> _Listed entries_
* BEGIN *
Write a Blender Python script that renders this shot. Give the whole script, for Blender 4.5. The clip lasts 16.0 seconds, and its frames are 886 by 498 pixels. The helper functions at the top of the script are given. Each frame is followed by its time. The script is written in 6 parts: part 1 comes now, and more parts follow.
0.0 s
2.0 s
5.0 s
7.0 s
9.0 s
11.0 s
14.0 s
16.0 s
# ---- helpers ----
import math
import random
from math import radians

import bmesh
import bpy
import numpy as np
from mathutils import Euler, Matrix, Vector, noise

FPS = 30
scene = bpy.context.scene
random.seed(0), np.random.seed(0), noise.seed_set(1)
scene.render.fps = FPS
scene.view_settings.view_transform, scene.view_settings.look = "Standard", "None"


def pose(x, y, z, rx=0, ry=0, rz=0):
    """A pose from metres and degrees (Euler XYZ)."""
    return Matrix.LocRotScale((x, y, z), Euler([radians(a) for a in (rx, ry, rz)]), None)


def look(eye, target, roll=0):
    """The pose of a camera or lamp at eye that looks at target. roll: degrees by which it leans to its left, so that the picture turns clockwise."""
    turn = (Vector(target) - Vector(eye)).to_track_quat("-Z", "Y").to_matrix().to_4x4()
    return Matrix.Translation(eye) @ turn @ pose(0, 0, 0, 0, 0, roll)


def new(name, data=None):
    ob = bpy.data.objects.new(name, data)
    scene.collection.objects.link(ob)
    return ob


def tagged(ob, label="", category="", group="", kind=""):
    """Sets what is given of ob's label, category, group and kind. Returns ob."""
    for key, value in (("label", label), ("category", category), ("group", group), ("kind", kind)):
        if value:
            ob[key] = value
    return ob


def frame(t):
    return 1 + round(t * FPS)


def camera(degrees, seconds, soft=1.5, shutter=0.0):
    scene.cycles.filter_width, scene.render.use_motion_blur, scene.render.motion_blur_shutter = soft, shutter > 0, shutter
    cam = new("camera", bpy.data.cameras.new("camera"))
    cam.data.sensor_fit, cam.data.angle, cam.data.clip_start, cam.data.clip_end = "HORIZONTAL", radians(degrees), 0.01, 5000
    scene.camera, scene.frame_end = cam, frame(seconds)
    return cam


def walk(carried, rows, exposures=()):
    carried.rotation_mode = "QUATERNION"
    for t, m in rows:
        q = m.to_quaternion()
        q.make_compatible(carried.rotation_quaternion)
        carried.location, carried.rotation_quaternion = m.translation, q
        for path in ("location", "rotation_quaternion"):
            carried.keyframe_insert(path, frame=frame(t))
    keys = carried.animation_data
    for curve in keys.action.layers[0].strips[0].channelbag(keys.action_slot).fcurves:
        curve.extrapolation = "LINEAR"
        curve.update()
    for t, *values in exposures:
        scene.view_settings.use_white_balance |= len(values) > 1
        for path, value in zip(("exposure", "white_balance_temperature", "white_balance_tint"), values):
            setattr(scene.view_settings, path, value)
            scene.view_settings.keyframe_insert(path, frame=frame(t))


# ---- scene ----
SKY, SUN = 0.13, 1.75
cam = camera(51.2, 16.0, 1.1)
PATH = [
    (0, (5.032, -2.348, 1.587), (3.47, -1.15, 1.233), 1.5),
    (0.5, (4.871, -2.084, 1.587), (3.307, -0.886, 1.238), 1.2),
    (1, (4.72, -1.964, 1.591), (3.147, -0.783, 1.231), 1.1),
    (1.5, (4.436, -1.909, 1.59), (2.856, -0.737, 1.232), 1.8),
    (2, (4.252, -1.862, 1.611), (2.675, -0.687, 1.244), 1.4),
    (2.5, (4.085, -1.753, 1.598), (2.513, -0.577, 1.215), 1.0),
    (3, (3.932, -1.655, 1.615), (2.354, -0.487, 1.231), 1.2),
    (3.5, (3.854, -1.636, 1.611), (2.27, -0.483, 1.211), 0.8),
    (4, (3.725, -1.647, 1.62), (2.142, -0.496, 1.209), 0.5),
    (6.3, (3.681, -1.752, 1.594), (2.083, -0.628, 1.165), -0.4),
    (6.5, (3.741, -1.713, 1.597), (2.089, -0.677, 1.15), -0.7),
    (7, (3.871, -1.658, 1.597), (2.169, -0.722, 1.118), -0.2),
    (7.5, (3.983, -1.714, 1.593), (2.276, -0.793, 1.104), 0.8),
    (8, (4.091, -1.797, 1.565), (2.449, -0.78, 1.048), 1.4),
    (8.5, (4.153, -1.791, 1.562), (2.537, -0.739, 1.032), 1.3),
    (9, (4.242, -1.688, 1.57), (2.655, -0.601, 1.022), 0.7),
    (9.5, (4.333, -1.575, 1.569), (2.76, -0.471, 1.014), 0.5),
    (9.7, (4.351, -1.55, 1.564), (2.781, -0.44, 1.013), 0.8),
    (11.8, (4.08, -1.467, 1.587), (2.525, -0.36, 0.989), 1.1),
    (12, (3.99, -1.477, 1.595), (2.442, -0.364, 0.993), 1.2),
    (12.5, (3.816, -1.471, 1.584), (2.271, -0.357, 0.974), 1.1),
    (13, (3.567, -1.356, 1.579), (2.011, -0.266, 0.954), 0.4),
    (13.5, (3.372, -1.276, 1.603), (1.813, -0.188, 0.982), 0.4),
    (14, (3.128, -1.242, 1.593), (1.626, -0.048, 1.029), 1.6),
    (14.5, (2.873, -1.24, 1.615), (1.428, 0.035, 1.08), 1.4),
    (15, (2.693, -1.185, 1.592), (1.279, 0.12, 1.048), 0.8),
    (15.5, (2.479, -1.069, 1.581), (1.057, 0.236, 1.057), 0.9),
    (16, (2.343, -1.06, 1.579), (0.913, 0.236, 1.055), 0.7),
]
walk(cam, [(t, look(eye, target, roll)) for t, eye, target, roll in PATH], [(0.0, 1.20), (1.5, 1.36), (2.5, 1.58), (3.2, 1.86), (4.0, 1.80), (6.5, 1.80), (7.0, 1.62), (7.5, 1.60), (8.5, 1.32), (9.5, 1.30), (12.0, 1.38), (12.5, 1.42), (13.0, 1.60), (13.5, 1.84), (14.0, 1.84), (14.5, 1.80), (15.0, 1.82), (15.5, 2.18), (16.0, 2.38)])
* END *
* BEGIN *
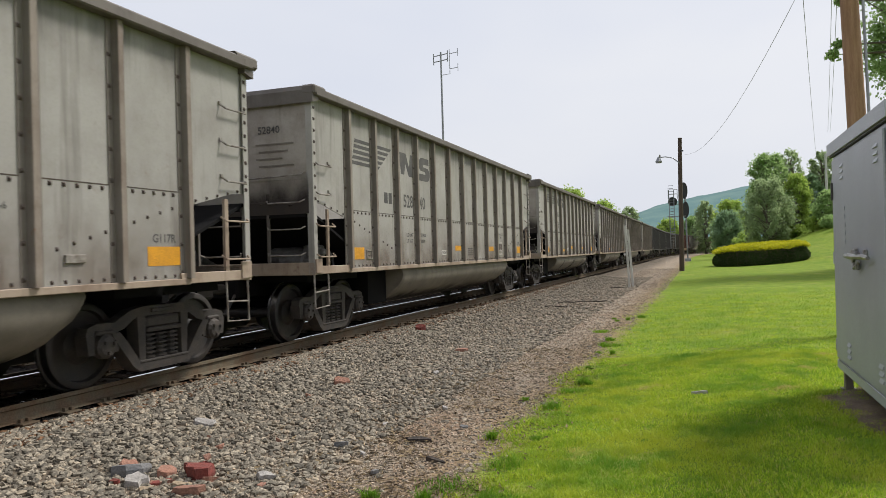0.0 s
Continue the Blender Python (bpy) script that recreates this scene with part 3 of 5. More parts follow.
* END *
> _Work to be completed_
Which lines hold the string "label"? Copy all of them from the data above.

> _The result_
def tagged(ob, label="", category="", group="", kind=""):
    """Sets what is given of ob's label, category, group and kind. Returns ob."""
    for key, value in (("label", label), ("category", category), ("group", group), ("kind", kind)):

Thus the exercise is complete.